▶ [EXERCISE]: Without changing a character, return the entries, but not the images they hold.

•••

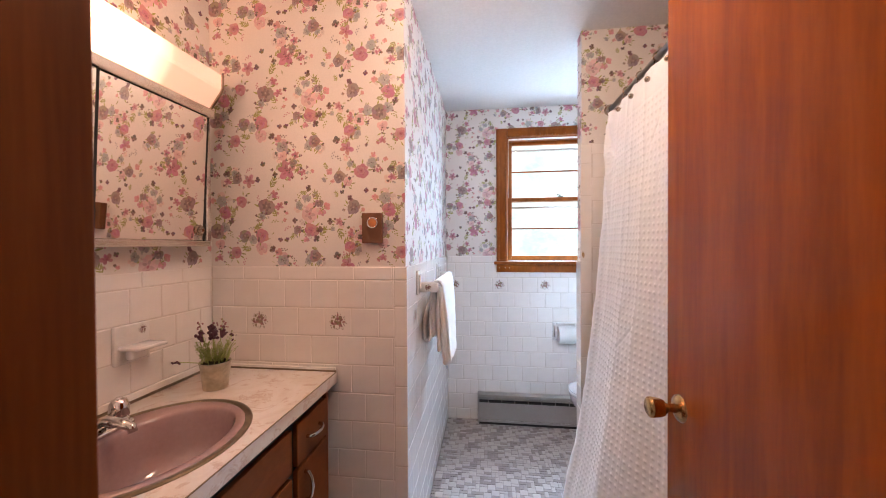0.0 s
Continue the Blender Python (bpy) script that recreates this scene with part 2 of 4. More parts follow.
def mosaic(name, stops):
    """Unglazed mosaic: every piece a shade of its own between the stops."""
    m, nt, p = mat(name, stops[0], 0.38, 0, 0.5)
    info = nt.nodes.new("ShaderNodeObjectInfo")
    geo = nt.nodes.new("ShaderNodeNewGeometry")
    add = nt.nodes.new("ShaderNodeMath")
    add.operation = "ADD"
    nt.links.new(info.outputs["Random"], add.inputs[0])
    nt.links.new(geo.outputs["Random Per Island"], add.inputs[1])
    fr = nt.nodes.new("ShaderNodeMath")
    fr.operation = "FRACT"
    nt.links.new(add.outputs[0], fr.inputs[0])
    col = ramp(nt, fr.outputs[0], [(k / (len(stops) - 1), c) for k, c in enumerate(stops)])
    n = noise_tex(nt, coords(nt), 90, 4)
    nt.links.new(blend(nt, "MULTIPLY", 0.6, col, ramp(nt, n, [(0.3, (0.84, 0.83, 0.82)), (0.7, (1, 1, 1))])), p.inputs["Base Color"])
    bump(nt, p, n, 0.1, 0.001)
    return m


def outdoors():
    """Bright overcast sky with the pale ghosts of trees, far behind the window."""
    m = bpy.data.materials.new("bright_distance")
    m.use_nodes = True
    nt = m.node_tree
    nt.nodes.clear()
    out, em = nt.nodes.new("ShaderNodeOutputMaterial"), nt.nodes.new("ShaderNodeEmission")
    v = coords(nt, (1, 1, 1.4))
    n1, n2 = noise_tex(nt, v, 0.55, 6, 0.65), noise_tex(nt, v, 2.4, 6, 0.7)
    c = blend(nt, "MIX", 0.4, ramp(nt, n1, [(0.38, (0.55, 0.80, 0.72)), (0.6, (0.94, 1.0, 1.0))]), ramp(nt, n2, [(0.4, (0.62, 0.86, 0.80)), (0.6, (1.0, 1.0, 1.0))]))
    nt.links.new(c, em.inputs[0])
    em.inputs[1].default_value = 0.85
    nt.links.new(em.outputs[0], out.inputs[0])
    return m


CURTAIN, MARBLE, INK, OUTDOORS = curtain_cloth(), marble(), print_ink(), outdoors()
MOSAIC_PALE = mosaic("pale_mosaic_stone", [(0.47, 0.415, 0.39), (0.52, 0.465, 0.435), (0.57, 0.515, 0.485)])
MOSAIC_DARK = mosaic("dark_mosaic_stone", [(0.29, 0.235, 0.22), (0.34, 0.285, 0.27), (0.40, 0.34, 0.32)])

# ---- building helpers ----
def mesh_of(bm, name, material, smooth=False):
    bmesh.ops.recalc_face_normals(bm, faces=bm.faces)
    me = bpy.data.meshes.new(name)
    bm.to_mesh(me)
    bm.free()
    me.materials.append(material)
    if smooth:
        me.shade_smooth()
    return me


def part(name, bm, material, parent, label="", smooth=False):
    ob = new(name, mesh_of(bm, name, material, smooth))
    ob.parent = parent
    return tagged(ob, label)


def empty(name, label, category, at=(0, 0, 0), group="", kind=""):
    e = new(name)
    e.empty_display_size = 0.05
    e.location = at
    return tagged(e, label, category, group, kind)


def thing(name, bm, material, label, category, at=(0, 0, 0), group="", kind="", smooth=False):
    ob = new(name, mesh_of(bm, name, material, smooth))
    ob.location = at
    return tagged(ob, label, category, group, kind)


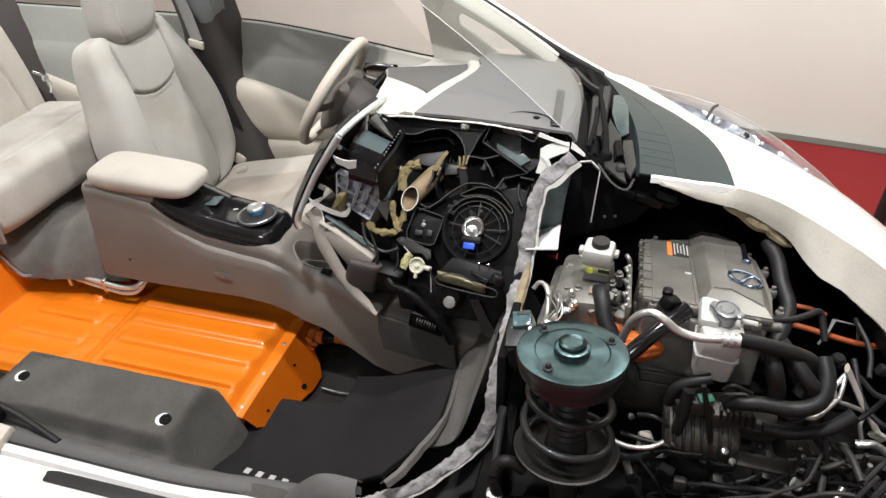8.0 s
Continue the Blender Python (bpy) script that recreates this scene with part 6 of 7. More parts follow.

•••

▶ [WRITTEN ANSWER]:
0.0 s
Continue the Blender Python (bpy) script that recreates this scene with part 2 of 4. More parts follow.
def mosaic(name, stops):
    """Unglazed mosaic: every piece a shade of its own between the stops."""
    m, nt, p = mat(name, stops[0], 0.38, 0, 0.5)
    info = nt.nodes.new("ShaderNodeObjectInfo")
    geo = nt.nodes.new("ShaderNodeNewGeometry")
    add = nt.nodes.new("ShaderNodeMath")
    add.operation = "ADD"
    nt.links.new(info.outputs["Random"], add.inputs[0])
    nt.links.new(geo.outputs["Random Per Island"], add.inputs[1])
    fr = nt.nodes.new("ShaderNodeMath")
    fr.operation = "FRACT"
    nt.links.new(add.outputs[0], fr.inputs[0])
    col = ramp(nt, fr.outputs[0], [(k / (len(stops) - 1), c) for k, c in enumerate(stops)])
    n = noise_tex(nt, coords(nt), 90, 4)
    nt.links.new(blend(nt, "MULTIPLY", 0.6, col, ramp(nt, n, [(0.3, (0.84, 0.83, 0.82)), (0.7, (1, 1, 1))])), p.inputs["Base Color"])
    bump(nt, p, n, 0.1, 0.001)
    return m


def outdoors():
    """Bright overcast sky with the pale ghosts of trees, far behind the window."""
    m = bpy.data.materials.new("bright_distance")
    m.use_nodes = True
    nt = m.node_tree
    nt.nodes.clear()
    out, em = nt.nodes.new("ShaderNodeOutputMaterial"), nt.nodes.new("ShaderNodeEmission")
    v = coords(nt, (1, 1, 1.4))
    n1, n2 = noise_tex(nt, v, 0.55, 6, 0.65), noise_tex(nt, v, 2.4, 6, 0.7)
    c = blend(nt, "MIX", 0.4, ramp(nt, n1, [(0.38, (0.55, 0.80, 0.72)), (0.6, (0.94, 1.0, 1.0))]), ramp(nt, n2, [(0.4, (0.62, 0.86, 0.80)), (0.6, (1.0, 1.0, 1.0))]))
    nt.links.new(c, em.inputs[0])
    em.inputs[1].default_value = 0.85
    nt.links.new(em.outputs[0], out.inputs[0])
    return m


CURTAIN, MARBLE, INK, OUTDOORS = curtain_cloth(), marble(), print_ink(), outdoors()
MOSAIC_PALE = mosaic("pale_mosaic_stone", [(0.47, 0.415, 0.39), (0.52, 0.465, 0.435), (0.57, 0.515, 0.485)])
MOSAIC_DARK = mosaic("dark_mosaic_stone", [(0.29, 0.235, 0.22), (0.34, 0.285, 0.27), (0.40, 0.34, 0.32)])

# ---- building helpers ----
def mesh_of(bm, name, material, smooth=False):
    bmesh.ops.recalc_face_normals(bm, faces=bm.faces)
    me = bpy.data.meshes.new(name)
    bm.to_mesh(me)
    bm.free()
    me.materials.append(material)
    if smooth:
        me.shade_smooth()
    return me


def part(name, bm, material, parent, label="", smooth=False):
    ob = new(name, mesh_of(bm, name, material, smooth))
    ob.parent = parent
    return tagged(ob, label)


def empty(name, label, category, at=(0, 0, 0), group="", kind=""):
    e = new(name)
    e.empty_display_size = 0.05
    e.location = at
    return tagged(e, label, category, group, kind)


def thing(name, bm, material, label, category, at=(0, 0, 0), group="", kind="", smooth=False):
    ob = new(name, mesh_of(bm, name, material, smooth))
    ob.location = at
    return tagged(ob, label, category, group, kind)


8.0 s
Continue the Blender Python (bpy) script that recreates this scene with part 6 of 7. More parts follow.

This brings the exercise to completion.